Patrik Schick

(Gazzetta dello Sport – M. Cecchini/D. Stoppini) La Roma ci crede, basando le proprie certezze su 3 basi: un cambio di sistema di gioco che possa non lasciare la difesa in balia dei satanassi del Liverpool; la vitamina rappresentata dall’innesto di Schick fin dal primo minuto (ci sarebbe anche Perotti, ma l’argentino è uscito con problemi a caviglia e polpaccio sinistro ed è a rischio); la resurrezione di quella vecchia guardia – De Rossi, Manolas, Strootman, Florenzi e Kolarov su tutti – che ad Anfield non è stata all’altezza della situazione.

Cominciamo da qui, dalla chiamata in causa di Eusebio Di Francesco a tanti che avrebbero potuto fare di più. “Mancanza di personalità”, ha detto l’allenatore giallorosso. E se il discorso, ad esempio, potrebbe valere anche per Juan Jesus o Under, è logico che non era da loro che ci si aspettava una prova da veterani. Avviso ai naviganti: tutti credono nella rimonta, e lo stesso Di Francesco lo ha ribadito ieri a un gruppo che ha ancora nella mente la prova col Barcellona, che ha certificato come questa squadra non sia una “parvenu” a questi livelli. “Potevano ucciderci e non l’hanno fatto: ora abbiamo ancora chance”, ha certificato ieri Monchi. Il problema è: come? Visto come si è mossa la Roma nel finale, è probabile che il tecnico giallorosso scelga di ripuntare sulla difesa a quattro, con un centrocampista in più pronto ad abbassarsi quando occorre difendere sulle ripartenze inglesi, e ad alzarsi nel pressing e nella ricerca della profondità. Il sistema di gioco degli ultimi minuti è stato addirittura un 4-4-2, ma difficilmente potrebbe essere riproposto se Perotti non ce la farà (probabile). A quel punto si punterà sul solito schema 4-3-3, ma con Schick al posto di Ünder, sperando che l’attaccante ceco dia seguito alle ultime buone prestazioni, visto che proprio sabato scorso ha segnato il suo primo gol in campionato con la maglia giallorossa contro la Spal. Sì, proprio Schick, l’uomo che si trova quasi all’improvviso dentro il suo momento migliore con la maglia della Roma. Tardi perché il suo bilancio stagionale sia alla fine positivo, ancora in tempo per scrivere qualche pagina importante, anche per una volata Champions tutt’altro che scontata.

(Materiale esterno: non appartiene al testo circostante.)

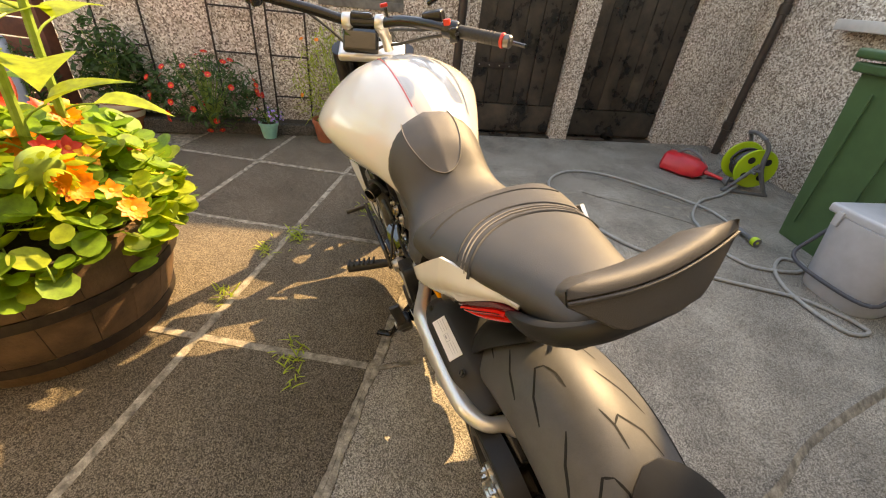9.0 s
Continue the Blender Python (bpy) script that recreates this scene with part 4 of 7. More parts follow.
def slashed(profile, mouth, steps=48):
    """A pipe turned about its way, its upper end cut along a slanting plane."""
    axis = turned(mouth, PIPE_WAY)
    local = axis.to_3x3().inverted() @ CUT
    bm = lathe(profile, None, steps)
    for v in bm.verts:
        f = max(0.0, min(1.0, 1 + v.co.z / 0.110))
        v.co.z += -(local.x * v.co.x + local.y * v.co.y) / local.z * f
    bmesh.ops.transform(bm, matrix=axis, verts=bm.verts)
    return bm


for mouth in (Vector((0.303, -0.168, 0.397)), Vector((0.411, -0.187, 0.381))):
    pipe = part("tail_pipe", slashed([(0.0430, -0.105), (0.0450, -0.054), (0.0460, -0.052), (0.0466, -0.03), (0.0468, -0.004), (0.0468, 0.0)], mouth), EXHAUST, bike, "polished steel slash-cut tail pipe")
    part("pipe_rim", slashed([(0.0468, -0.0008), (0.0472, 0.0006), (0.0462, 0.0018), (0.0444, 0.0010), (0.0436, -0.002)], mouth), CHROME, pipe)
    part("pipe_lining", slashed([(0.0438, -0.002), (0.0432, -0.03), (0.0426, -0.060), (0.0420, -0.085), (0.0, -0.085)], mouth, 40), BORE, pipe, "brown pipe lining darkened as in shade")
    part("pipe_band", slashed([(0.0455, -0.0550), (0.0470, -0.0540), (0.0470, -0.0522), (0.0462, -0.0512)], mouth), DARKSTEEL, pipe)
    axis = turned(mouth, PIPE_WAY) @ Matrix.Translation((0, 0, -0.052))
    # black disc stands in for the shade deep in the pipe
    part("pipe_depth", lathe([(0.0, 0.0), (0.0424, 0.0)], axis @ Matrix.Translation((0, 0, -0.010)), 32), SHADEBLACK, pipe)
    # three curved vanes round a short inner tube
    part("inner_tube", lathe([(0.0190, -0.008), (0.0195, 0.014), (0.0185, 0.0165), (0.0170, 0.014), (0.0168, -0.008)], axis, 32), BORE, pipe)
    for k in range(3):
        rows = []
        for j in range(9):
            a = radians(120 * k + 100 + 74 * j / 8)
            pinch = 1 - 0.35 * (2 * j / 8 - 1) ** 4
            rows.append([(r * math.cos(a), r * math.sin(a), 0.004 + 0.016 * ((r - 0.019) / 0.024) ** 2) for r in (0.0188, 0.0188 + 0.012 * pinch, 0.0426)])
        part("pipe_vane", grid_skin(rows, 0.0015, None, axis), VANE, pipe, "brown exhaust vane lightened as in sun")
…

Il calcio è un insieme di attimi da piazzare uno dopo l’altro. Questo è il suo attimo. In fondo, che i limiti di Schick fossero soprattutto caratteriali, strozzato com’era (com’è ancora?) dal prezzo del suo cartellino, non ci sono dubbi. Ma il ceco ad Anfield ha di fatto da solo dato linfa all’attacco giallorosso, rendendo la vita meno complicata al centravanti Dzeko, non fosse altro che per una questione di chili e centimetri rispetto a Ünder. Chili e centimetri che non sono certamente stati i problemi maggiori di una vecchia guardia che magari si fosse davvero dimostrata vecchia, a fronte del Liverpool.

Di Francesco ha battuto più volte il tasto dell’inesperienza e della scarsa personalità messa in campo dai giocatori. De Rossi, pur dopo un inizio promettente, è stato via via travolto dai ritmi asfissianti dei Reds. Strootman non ha mai “visto” il compagno di nazionale Wijnaldum, il cui ingresso si è rivelato uno dei fattori decisivi del match. Manolas non ha trovato i tempi del raddoppio di marcatura, specie dalla parte di Juan Jesus. Florenzi e Kolarov, gli uomini che in virtù della difesa a tre avrebbero dovuto garantire una fase offensiva degna, sono stati travolti dagli eventi, anche se con le dovute differenze (peggio l’azzurro dell’esterno serbo). Ecco: l’appello di Eusebio Di Francesco alla poca personalità vale come un pungolo in vista del ritorno all’Olimpico.